▸ **EXERCISE MATERIALS**

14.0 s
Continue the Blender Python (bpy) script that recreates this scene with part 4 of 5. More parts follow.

==

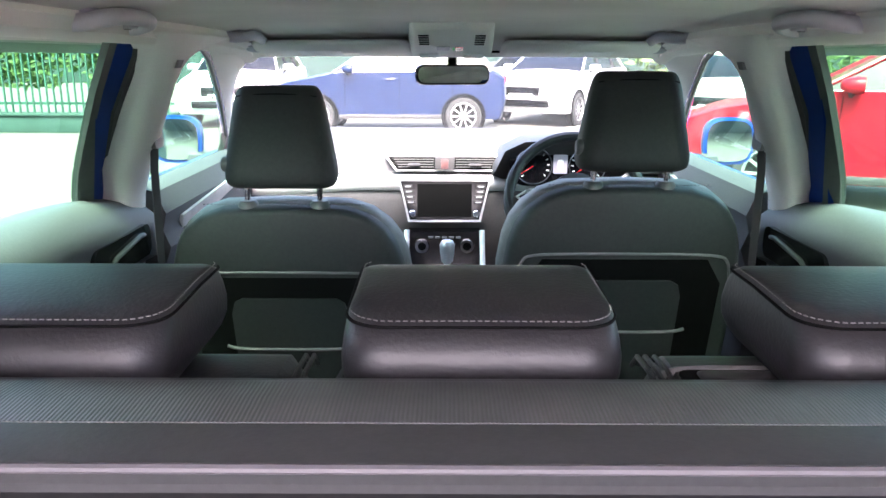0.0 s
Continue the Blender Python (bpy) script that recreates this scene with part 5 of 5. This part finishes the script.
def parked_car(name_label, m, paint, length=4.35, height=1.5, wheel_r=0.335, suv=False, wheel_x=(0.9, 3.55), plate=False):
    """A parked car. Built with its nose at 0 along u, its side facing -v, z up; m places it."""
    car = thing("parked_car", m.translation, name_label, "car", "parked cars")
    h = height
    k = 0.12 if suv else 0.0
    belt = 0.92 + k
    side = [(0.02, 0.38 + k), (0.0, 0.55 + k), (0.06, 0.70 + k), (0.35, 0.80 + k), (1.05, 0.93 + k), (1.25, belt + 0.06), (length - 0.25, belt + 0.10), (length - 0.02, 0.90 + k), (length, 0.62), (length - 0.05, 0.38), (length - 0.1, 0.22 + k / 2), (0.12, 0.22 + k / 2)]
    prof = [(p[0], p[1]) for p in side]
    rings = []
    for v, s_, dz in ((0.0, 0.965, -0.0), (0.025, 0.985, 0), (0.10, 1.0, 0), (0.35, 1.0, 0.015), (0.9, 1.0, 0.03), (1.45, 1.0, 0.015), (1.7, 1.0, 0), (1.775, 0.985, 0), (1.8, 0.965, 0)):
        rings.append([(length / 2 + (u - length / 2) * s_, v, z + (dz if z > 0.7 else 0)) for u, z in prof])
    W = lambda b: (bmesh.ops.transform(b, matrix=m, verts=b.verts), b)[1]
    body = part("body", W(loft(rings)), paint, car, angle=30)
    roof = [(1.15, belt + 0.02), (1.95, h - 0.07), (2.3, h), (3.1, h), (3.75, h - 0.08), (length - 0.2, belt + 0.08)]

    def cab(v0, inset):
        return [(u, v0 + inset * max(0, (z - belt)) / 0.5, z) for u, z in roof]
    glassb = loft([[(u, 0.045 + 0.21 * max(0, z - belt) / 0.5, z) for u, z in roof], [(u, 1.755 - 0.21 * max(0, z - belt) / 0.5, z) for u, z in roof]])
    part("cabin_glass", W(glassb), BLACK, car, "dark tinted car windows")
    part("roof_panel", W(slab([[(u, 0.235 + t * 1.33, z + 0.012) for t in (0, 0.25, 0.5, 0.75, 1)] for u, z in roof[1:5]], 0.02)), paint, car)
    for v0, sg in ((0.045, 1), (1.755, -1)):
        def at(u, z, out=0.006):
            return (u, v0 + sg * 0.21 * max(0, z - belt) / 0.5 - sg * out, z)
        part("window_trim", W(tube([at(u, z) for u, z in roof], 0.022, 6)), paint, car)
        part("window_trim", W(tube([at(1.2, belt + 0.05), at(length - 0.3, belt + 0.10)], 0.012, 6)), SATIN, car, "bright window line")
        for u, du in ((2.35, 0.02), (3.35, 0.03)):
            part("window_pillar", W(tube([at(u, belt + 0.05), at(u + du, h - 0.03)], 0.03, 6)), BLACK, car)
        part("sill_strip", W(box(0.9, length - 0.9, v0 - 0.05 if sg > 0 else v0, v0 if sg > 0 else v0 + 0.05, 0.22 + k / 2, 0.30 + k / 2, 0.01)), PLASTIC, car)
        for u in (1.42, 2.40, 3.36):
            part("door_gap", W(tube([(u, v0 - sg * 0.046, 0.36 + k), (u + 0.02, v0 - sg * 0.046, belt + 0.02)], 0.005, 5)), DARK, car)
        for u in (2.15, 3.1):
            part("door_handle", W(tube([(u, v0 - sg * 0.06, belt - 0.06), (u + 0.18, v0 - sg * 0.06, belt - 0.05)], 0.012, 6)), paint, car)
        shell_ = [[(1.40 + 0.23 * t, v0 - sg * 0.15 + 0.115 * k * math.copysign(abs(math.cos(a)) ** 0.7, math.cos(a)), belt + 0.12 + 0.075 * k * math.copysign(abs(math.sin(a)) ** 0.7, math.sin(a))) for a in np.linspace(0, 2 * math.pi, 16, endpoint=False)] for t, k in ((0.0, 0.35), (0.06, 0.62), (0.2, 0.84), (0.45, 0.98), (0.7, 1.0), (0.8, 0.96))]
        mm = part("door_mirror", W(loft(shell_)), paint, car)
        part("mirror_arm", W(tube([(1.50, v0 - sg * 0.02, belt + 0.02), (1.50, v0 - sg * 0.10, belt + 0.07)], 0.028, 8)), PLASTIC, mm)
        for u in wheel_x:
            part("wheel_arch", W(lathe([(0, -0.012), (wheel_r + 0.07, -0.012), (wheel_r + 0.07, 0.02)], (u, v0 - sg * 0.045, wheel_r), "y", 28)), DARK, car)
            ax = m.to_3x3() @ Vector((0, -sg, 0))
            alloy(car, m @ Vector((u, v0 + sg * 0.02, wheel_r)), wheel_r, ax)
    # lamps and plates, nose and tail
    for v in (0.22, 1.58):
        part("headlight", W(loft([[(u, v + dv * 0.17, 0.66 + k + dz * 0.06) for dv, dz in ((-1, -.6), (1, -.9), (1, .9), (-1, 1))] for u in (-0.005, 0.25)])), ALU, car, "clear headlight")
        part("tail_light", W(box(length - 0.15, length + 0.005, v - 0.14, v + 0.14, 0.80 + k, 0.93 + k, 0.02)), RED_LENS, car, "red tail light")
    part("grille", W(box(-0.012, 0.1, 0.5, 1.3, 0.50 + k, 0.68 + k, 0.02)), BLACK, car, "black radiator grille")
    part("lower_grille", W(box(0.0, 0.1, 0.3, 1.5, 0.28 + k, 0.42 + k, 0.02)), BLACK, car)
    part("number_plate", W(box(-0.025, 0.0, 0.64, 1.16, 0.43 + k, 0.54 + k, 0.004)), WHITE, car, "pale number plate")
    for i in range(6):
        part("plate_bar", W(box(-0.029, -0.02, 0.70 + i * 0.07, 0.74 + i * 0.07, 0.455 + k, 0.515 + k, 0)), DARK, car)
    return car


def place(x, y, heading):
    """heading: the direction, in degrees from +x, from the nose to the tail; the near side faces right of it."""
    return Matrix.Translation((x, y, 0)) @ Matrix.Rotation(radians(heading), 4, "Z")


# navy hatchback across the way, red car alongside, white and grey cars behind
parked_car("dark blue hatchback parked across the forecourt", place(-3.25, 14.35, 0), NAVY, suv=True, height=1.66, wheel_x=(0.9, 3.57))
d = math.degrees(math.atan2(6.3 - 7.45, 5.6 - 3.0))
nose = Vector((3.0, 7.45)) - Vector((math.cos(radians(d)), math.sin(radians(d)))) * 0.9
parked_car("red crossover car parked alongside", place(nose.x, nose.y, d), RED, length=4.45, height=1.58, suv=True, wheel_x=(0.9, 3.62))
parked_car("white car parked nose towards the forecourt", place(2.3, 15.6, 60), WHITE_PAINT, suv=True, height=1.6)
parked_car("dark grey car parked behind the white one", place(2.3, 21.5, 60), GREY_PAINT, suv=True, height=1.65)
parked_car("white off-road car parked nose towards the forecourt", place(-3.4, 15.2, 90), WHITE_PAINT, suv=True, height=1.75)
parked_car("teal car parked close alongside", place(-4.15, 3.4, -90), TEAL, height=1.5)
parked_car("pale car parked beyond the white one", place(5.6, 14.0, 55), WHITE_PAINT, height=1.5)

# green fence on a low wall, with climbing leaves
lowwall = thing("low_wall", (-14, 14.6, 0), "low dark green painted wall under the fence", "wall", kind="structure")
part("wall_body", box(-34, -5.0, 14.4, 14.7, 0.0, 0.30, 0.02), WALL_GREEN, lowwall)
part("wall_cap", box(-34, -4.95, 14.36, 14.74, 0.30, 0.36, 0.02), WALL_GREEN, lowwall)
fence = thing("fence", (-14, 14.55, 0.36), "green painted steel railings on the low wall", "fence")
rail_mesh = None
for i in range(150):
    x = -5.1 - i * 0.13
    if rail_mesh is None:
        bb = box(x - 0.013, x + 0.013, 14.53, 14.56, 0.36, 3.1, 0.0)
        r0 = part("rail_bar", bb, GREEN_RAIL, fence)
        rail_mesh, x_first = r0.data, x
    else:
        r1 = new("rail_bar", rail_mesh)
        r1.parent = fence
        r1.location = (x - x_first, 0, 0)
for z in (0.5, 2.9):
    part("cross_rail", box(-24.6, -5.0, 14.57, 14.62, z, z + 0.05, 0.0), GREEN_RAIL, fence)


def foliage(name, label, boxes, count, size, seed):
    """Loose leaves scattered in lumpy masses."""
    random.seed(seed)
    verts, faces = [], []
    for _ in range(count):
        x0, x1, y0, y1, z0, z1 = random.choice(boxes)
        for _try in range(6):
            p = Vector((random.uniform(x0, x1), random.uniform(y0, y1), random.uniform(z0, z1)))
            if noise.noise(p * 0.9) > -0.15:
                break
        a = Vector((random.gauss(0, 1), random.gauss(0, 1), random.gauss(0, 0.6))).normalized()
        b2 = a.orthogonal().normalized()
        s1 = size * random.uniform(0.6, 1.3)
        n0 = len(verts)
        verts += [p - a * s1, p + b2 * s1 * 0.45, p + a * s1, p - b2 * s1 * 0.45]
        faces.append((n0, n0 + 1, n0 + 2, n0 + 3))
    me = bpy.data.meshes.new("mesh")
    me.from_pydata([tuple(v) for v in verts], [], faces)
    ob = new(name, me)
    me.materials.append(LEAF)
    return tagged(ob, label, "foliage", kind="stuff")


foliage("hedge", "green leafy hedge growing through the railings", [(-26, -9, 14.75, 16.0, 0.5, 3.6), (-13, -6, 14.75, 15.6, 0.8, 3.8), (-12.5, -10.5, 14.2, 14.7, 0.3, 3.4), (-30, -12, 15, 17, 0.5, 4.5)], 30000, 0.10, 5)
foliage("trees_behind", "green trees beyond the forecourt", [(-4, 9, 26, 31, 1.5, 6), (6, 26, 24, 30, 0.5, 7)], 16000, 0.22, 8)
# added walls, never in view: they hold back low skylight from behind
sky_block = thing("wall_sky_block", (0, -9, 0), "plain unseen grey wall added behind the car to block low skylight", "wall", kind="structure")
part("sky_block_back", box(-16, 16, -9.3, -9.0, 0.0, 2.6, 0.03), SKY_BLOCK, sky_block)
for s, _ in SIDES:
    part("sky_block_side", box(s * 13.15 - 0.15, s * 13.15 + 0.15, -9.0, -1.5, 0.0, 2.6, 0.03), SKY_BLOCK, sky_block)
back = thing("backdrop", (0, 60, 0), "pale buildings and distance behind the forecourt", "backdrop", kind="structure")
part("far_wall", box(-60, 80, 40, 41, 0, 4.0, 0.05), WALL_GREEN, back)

▸ **EXERCISE**
Copy and report every line where the word "this" is present.

▸ **TASK SOLUTION**
Continue the Blender Python (bpy) script that recreates this scene with part 4 of 5. More parts follow.
Continue the Blender Python (bpy) script that recreates this scene with part 5 of 5. This part finishes the script.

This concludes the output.